- [YOUR INSTRUCTIONS] Repeat all of the material below exactly as written, images excluded.
#### DATASET SECTION
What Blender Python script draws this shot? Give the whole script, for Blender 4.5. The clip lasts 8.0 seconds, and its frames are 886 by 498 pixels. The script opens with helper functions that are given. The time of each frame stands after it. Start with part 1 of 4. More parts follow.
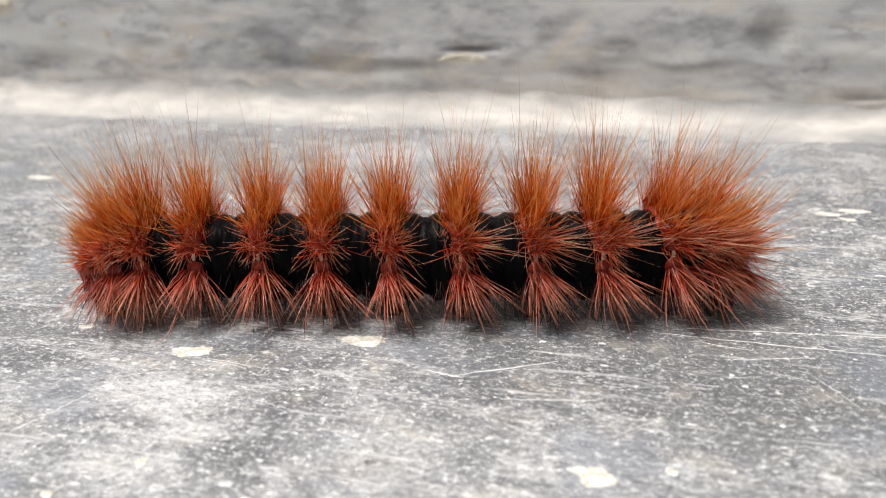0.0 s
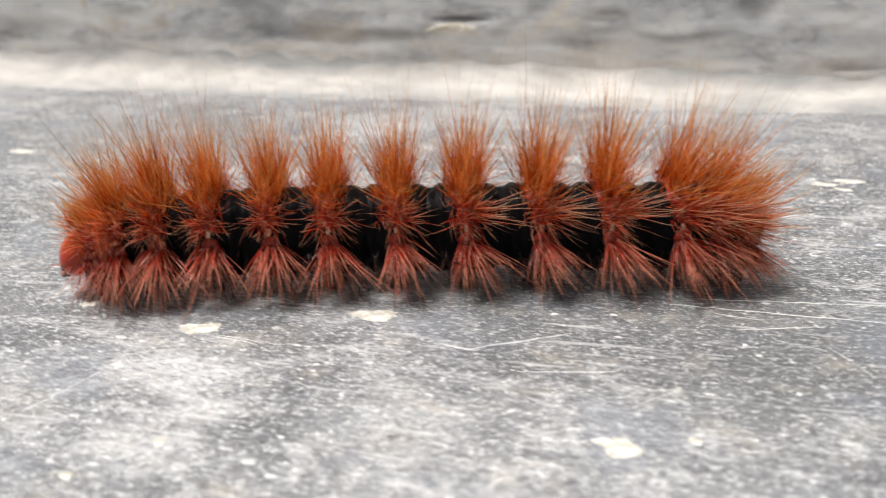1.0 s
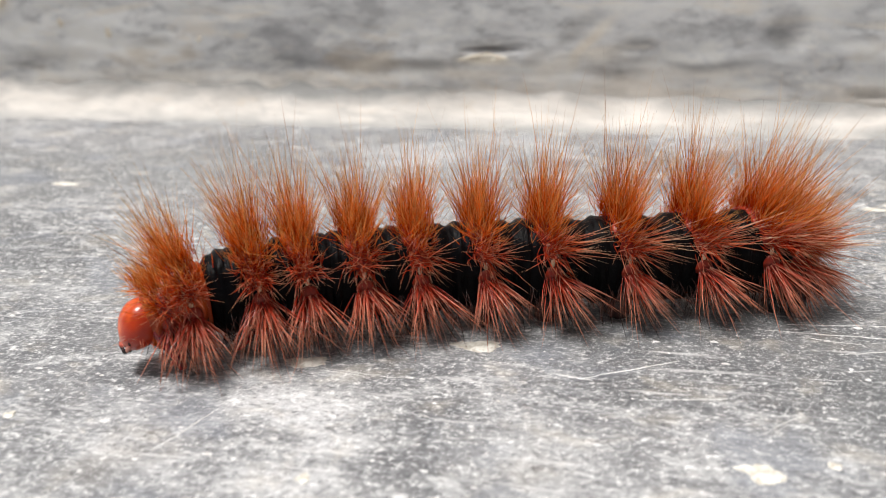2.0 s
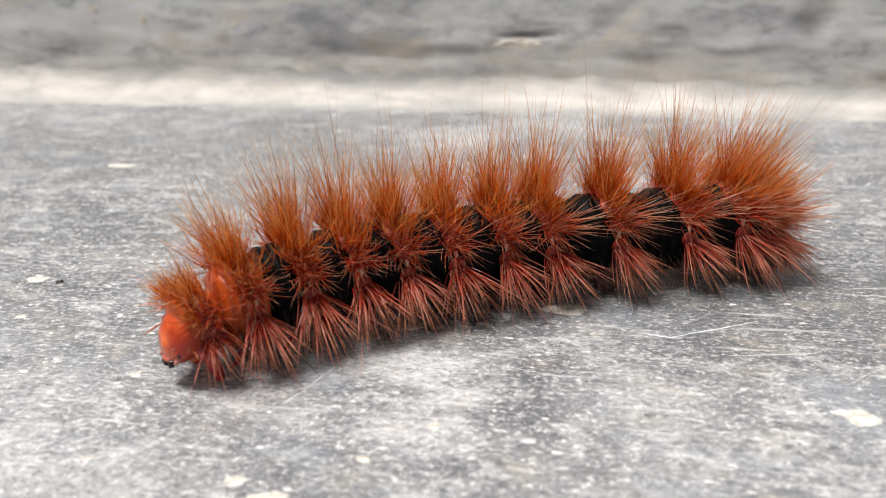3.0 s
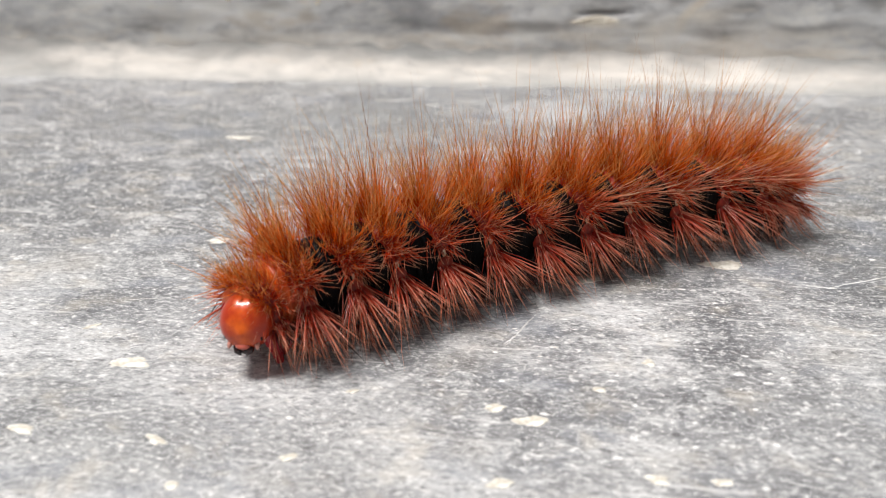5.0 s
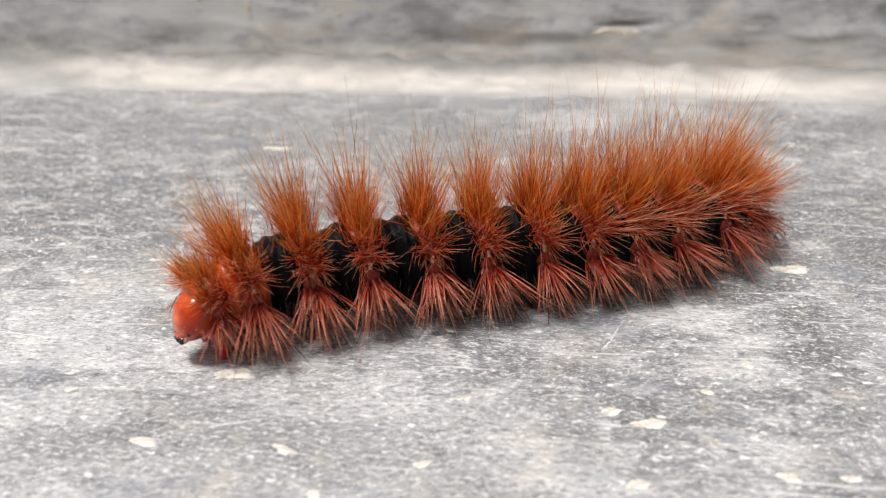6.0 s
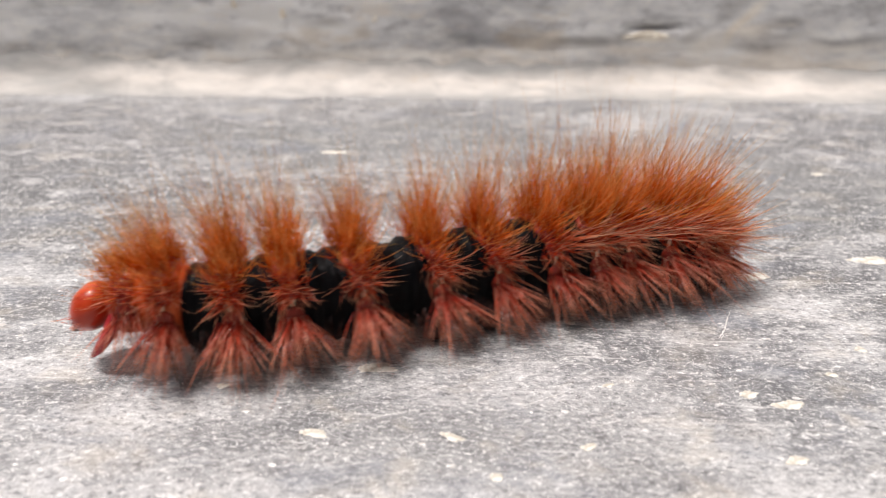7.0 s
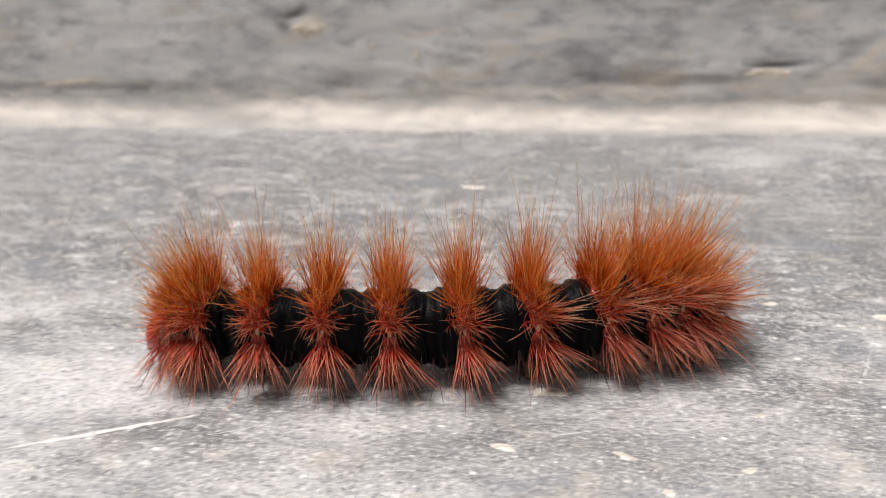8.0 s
########
- [FINISHED ANSWER]
What Blender Python script draws this shot? Give the whole script, for Blender 4.5. The clip lasts 8.0 seconds, and its frames are 886 by 498 pixels. The script opens with helper functions that are given. The time of each frame stands after it. Start with part 1 of 4. More parts follow.
0.0 s
1.0 s
2.0 s
3.0 s
5.0 s
6.0 s
7.0 s
8.0 s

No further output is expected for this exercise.